ICBC to test technology to thwart distracted driving

As many as 200 volunteers will test a combination of smartphone apps and hardware that together will restrict drivers’ use of devices in a pilot project taking place next year.

B.C. is moving closer to approving technology inside vehicles that would voluntarily disable the phones of drivers in return for reduced insurance rates.

Attorney General David Eby said a small number of motorists will be part of an Insurance Corp. of B.C. pilot project in early 2018 to block the use of their phones using a combination of hardware that tracks the movement of their vehicle and a smartphone app.  “ICBC has gone through a public call for technologies, they ’ve evaluated those technologies and they are identifying one or two of the best contenders for a pilot which we expect to be rolling out in the months ahead, in early 2018,” Eby said on Monday.  “I’m really excited about that, especially for new drivers, to really drive home to them to establish those good behaviours of not using their phones while driving.”

The pilot program comes amid a struggle to curtail the problem of distracted driving, which contributes to 25 per cent of fatal crashes, or an average of 78 deaths a year.

On Monday, Eby announced he would designate distracted driving a high-risk behaviour.  Eby also said the province will increase penalties by $744 for drivers who get two tickets within three years.  “The increase in fines, we hope, will send a message that distracted driving is on par with impaired driving and excessive speeding in terms of the death and destruction it causes,” he said. “And we want people to stop doing it, period.”

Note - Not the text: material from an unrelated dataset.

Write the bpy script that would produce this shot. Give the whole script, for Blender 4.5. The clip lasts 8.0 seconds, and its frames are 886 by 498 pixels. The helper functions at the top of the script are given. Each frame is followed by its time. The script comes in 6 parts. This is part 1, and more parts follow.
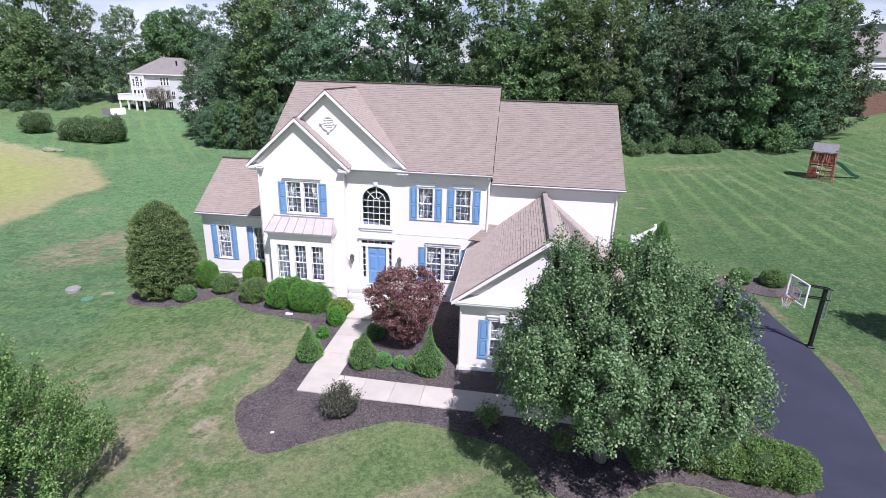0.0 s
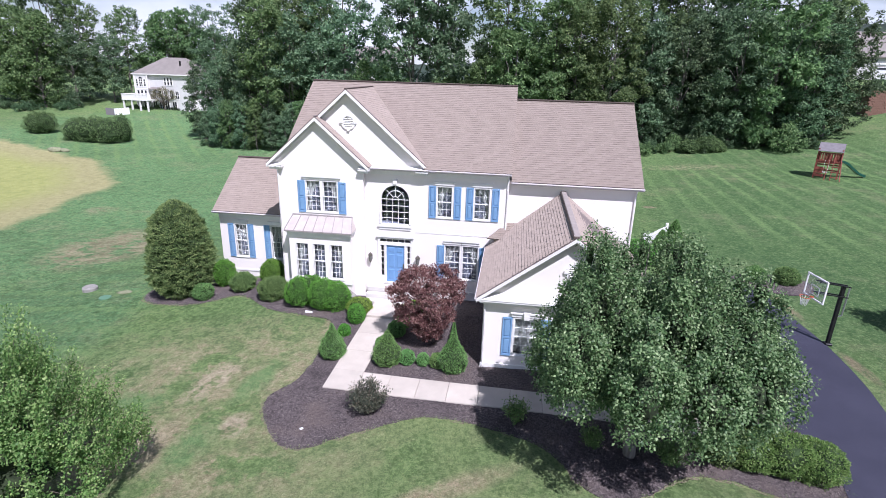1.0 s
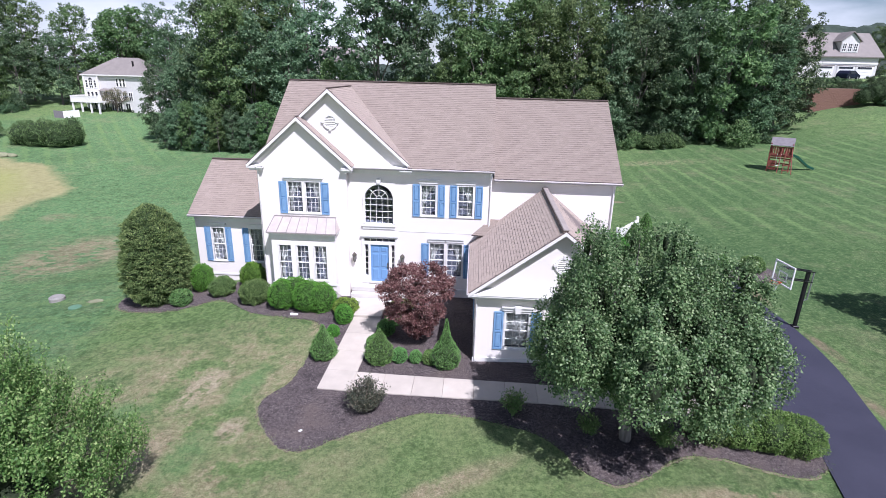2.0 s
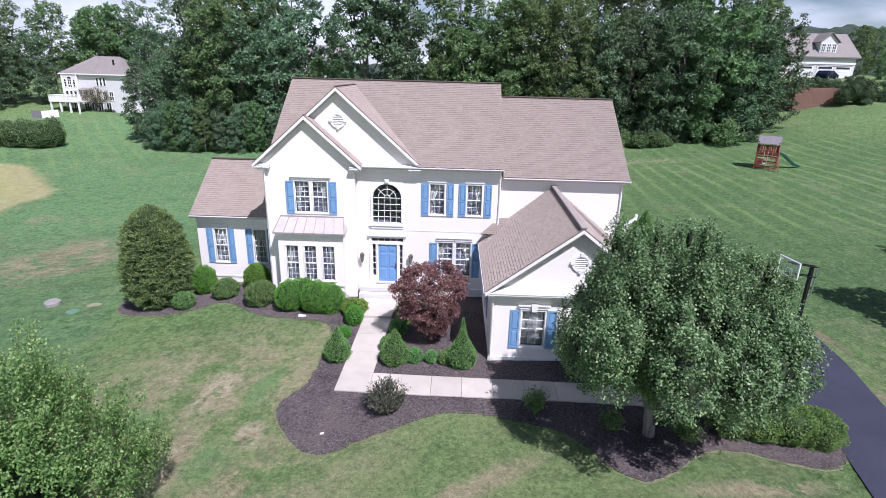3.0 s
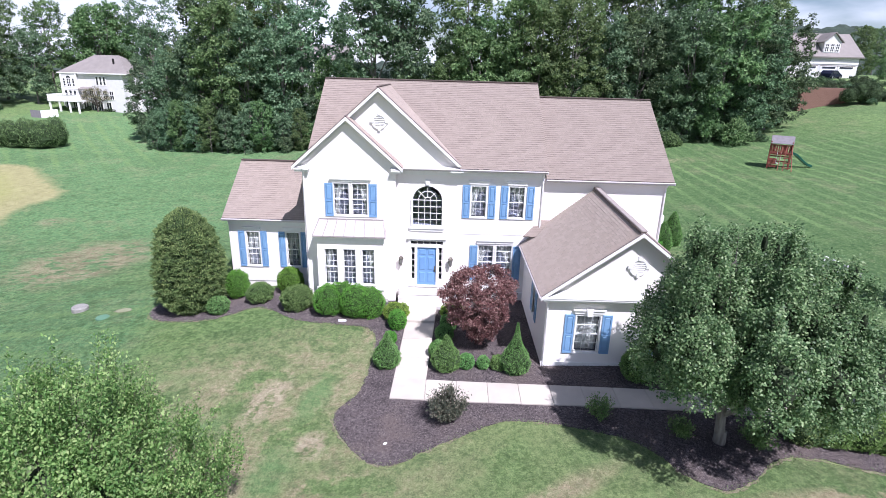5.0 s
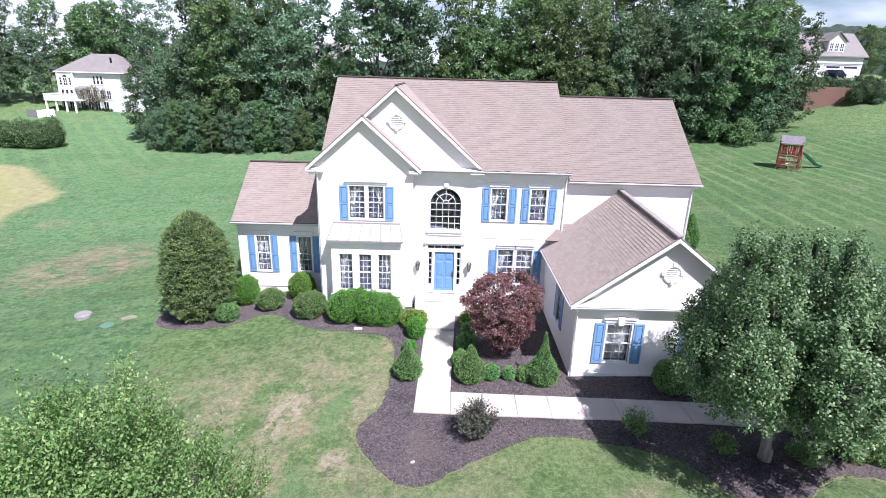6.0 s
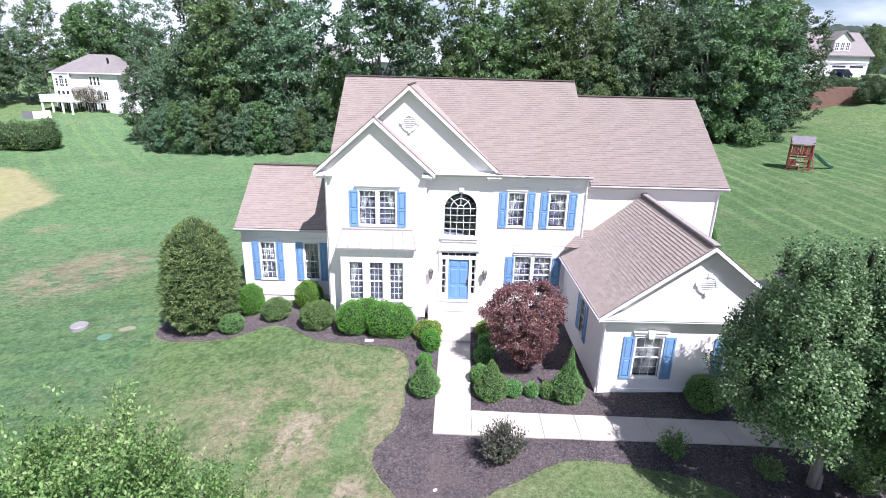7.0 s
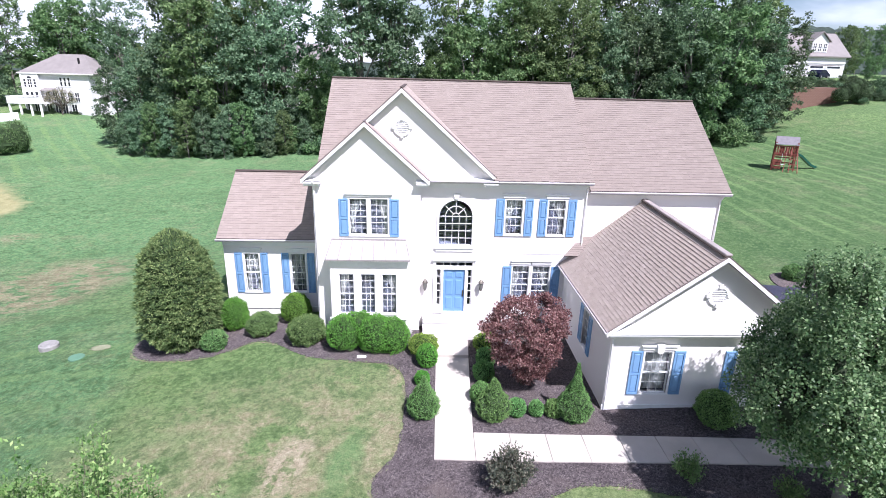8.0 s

The additional fines will come into effect March 1.

The ICBC said in a statement that as many as 200 volunteers may participate in the distracted driving pilot test using what it calls telematics — hardware that records how a driver accelerates, brakes, turns and otherwise drives. Such information could one day inform how the insurer designates risky drivers and levies rates.

The hardware would be paired with an app that a driver would voluntarily download, which would disable the phone when the vehicle is in gear.  Eby said using telematics to combat distracted driving and inform insurance rates “has lots of good success in other jurisdictions.”

In the meantime, he suggested increased fines and further sanctions could be on the horizon if motorists don’t get the message.  “This is part of a broader suite of measures we are looking at in terms of ensuring good drivers pay less and bad drivers pay more,” he said. “There’s work we’re doing right now on the whole points system for drivers generally in the province, so it better take into consideration people’s driving behaviours in terms of the insurance rates they pay.”

The new fees announced Monday are on top of existing distracted-driving fines, which doubled in 2016 to $368 on a first ticket, as well as four penalty points on an insurance record. A second ticket increases driver penalty points premiums to $520. The new fees are part of the driver risk premium program. Both fees are separate but tied to a driver’s licence, and generally due for payment when a licence is renewed.

Multiple violations in one year will continue to result in a driver being subjected to an automatic review and penalties ranging from a three- to 12-month driving prohibition, the government said.  Drivers in the learner’s stage could lose their licence with a single offence. There are roughly 12,000 drivers in B.C. who have multiple distracted driving tickets over a three-year period.

The changes will boost ICBC revenues $2 million to $5 million, which the ICBC said will help offset basic insurance rates.  The increase in fines, we hope, will send a message that distracted driving is on par with impaired driving and excessive speeding.